The “We Belong Together” hitmaker - whose mother was Irish and father was Black - admitted it was never "easy" for her being mixed race as she felt so different from everyone else.

She said: "Me, a teenage girl, when I got signed and very much, 'Look, I'm appreciative of all the focus and the this and the that that I received as an artist', but let's face it, it's never been easy for me.

“This journey, this whole struggle with my identity started when I was like three or four years old and that's when I first started to recognise, 'Oh, I'm not like everybody else.'

"I don't necessarily have a specific quote 'tribe' to back me up during situations because, you know, I was never enough of one thing or another for most people.

“Specifically when I released my first album, I'm like, 'Well what did they expect me to do,' like unless I had a sticker that said 'I'm black' on my forehead on the album cover people did not know how to perceive."

And Mariah finds it "interesting" that a lot of people don't even know she is Black.
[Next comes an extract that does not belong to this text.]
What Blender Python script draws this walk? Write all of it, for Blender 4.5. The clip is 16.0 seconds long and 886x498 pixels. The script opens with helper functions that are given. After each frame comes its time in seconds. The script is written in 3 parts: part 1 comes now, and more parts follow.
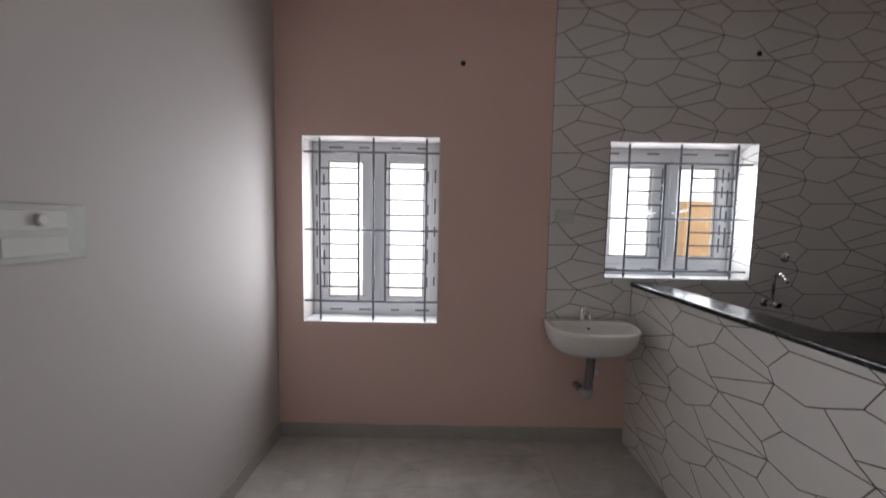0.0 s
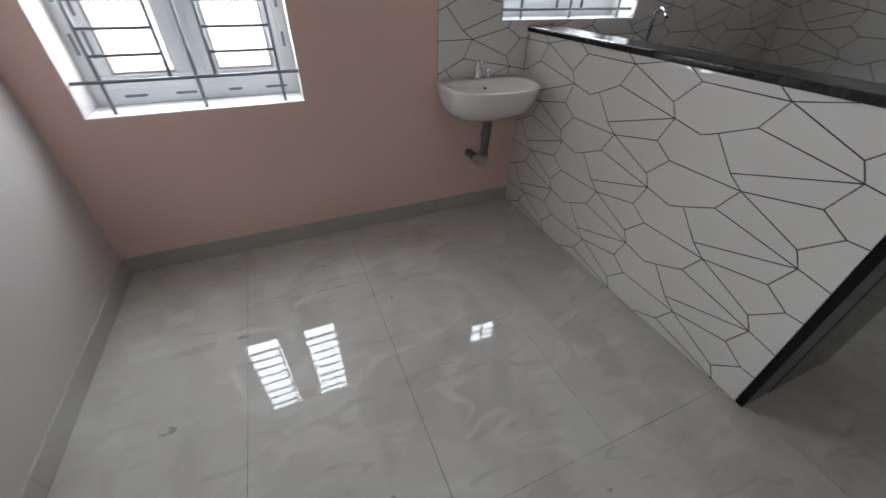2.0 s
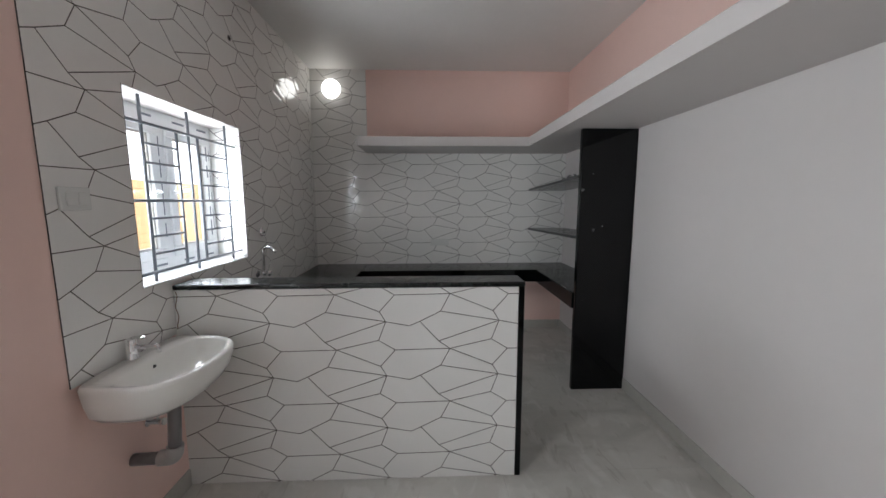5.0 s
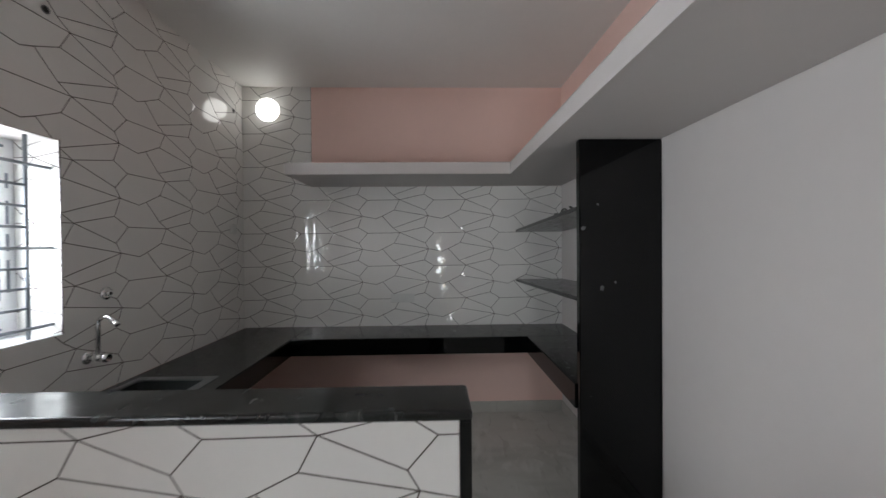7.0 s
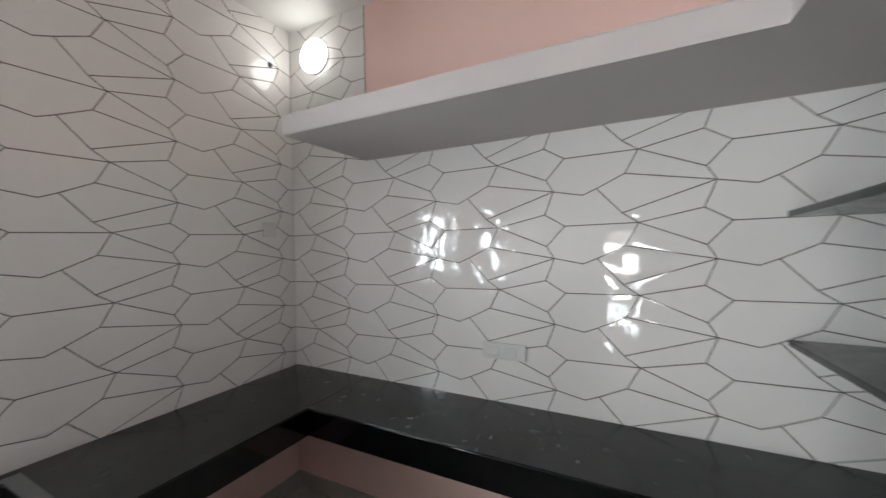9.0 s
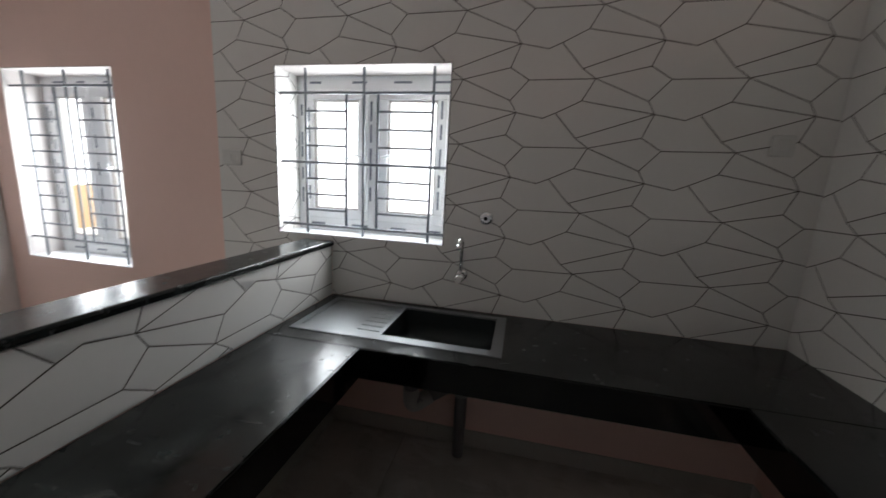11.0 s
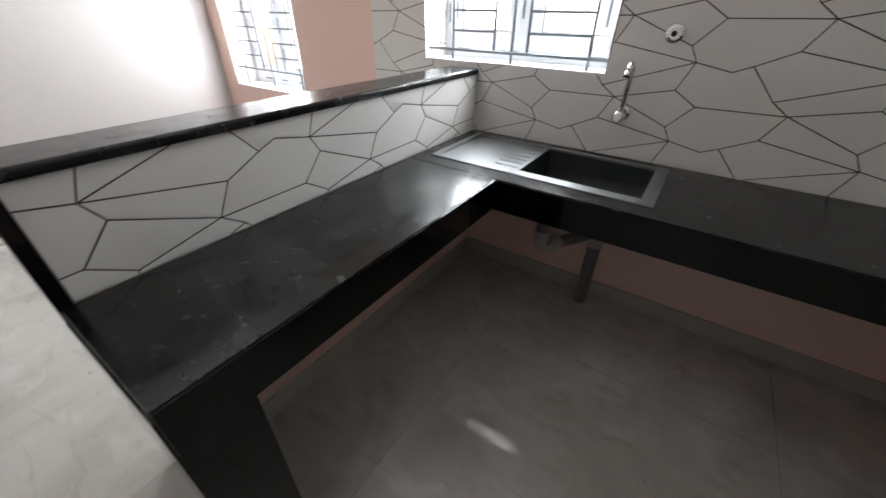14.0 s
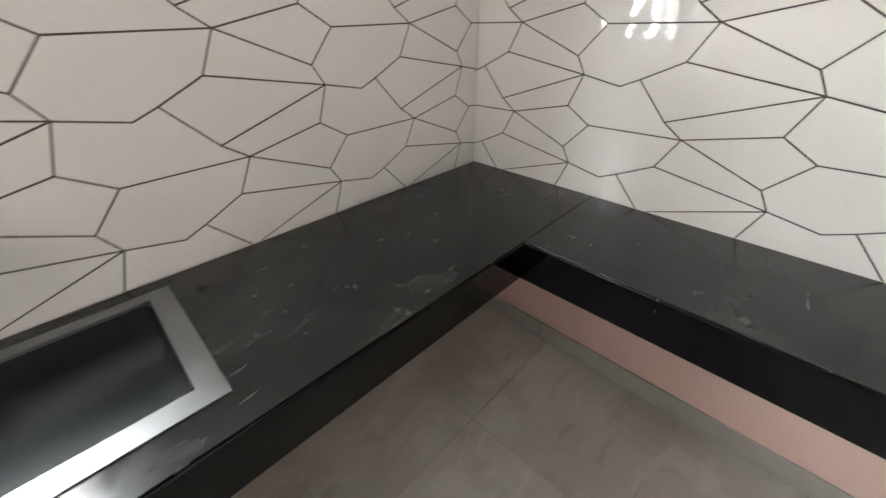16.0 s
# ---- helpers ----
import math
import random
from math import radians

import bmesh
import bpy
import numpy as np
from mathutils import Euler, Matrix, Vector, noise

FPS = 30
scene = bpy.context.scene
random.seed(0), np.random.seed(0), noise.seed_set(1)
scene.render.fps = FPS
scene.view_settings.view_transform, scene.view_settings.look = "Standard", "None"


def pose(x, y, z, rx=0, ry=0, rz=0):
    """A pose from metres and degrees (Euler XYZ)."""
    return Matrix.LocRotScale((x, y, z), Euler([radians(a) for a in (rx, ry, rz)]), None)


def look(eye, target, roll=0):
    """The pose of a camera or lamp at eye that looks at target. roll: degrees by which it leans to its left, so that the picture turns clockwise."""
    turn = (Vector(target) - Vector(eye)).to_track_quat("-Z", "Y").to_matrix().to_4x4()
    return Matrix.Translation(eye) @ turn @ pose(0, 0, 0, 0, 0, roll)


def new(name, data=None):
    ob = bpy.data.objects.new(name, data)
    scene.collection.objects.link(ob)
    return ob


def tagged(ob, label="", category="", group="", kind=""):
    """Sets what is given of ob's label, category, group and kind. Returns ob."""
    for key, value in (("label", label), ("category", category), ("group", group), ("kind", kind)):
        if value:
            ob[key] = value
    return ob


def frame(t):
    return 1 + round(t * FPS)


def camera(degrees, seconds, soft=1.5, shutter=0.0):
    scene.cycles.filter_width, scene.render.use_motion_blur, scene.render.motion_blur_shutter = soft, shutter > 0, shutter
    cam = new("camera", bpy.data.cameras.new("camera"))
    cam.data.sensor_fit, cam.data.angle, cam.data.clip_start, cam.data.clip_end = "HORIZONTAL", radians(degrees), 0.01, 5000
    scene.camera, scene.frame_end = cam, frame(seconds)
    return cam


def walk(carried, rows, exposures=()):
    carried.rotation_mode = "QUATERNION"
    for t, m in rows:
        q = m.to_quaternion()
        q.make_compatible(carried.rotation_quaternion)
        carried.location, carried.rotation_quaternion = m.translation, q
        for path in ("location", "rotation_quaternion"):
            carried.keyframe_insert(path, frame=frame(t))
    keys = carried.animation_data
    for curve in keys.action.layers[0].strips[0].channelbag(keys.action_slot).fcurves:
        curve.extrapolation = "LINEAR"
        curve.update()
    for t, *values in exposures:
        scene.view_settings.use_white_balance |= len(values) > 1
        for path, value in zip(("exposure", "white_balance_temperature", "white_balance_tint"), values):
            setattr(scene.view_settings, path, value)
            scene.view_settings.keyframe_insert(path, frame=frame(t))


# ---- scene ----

Speaking to DJ Trevor Nelson on his BBC Radio 2 show “Rhythm Nation”, she added: "But it's interesting, I was talking to Oprah the other day and she was like,

“'A lot of people didn't even know you were Black,' and I'm like, 'How many times can I say it, how many times could I discuss it?' like particularly in America.

“And we'd got into this as well, the one drop rule is a real thing that happened with slavery and from the time of slavery.

“That was the way that people were kept, black people were kept captive by having this rule of if you even have one drop of black blood, and this is a very American thing, then you are considered black, so when me saying my father's black, my mother's Irish, to me that's just explaining because they are confused by the ambiguity of how I look and have always looked.

“So to me that was already saying I'm black because I said my father's black, that makes you black, but to be black and mixed and ambiguous looking is a very interesting road, particularly when you're in the industry."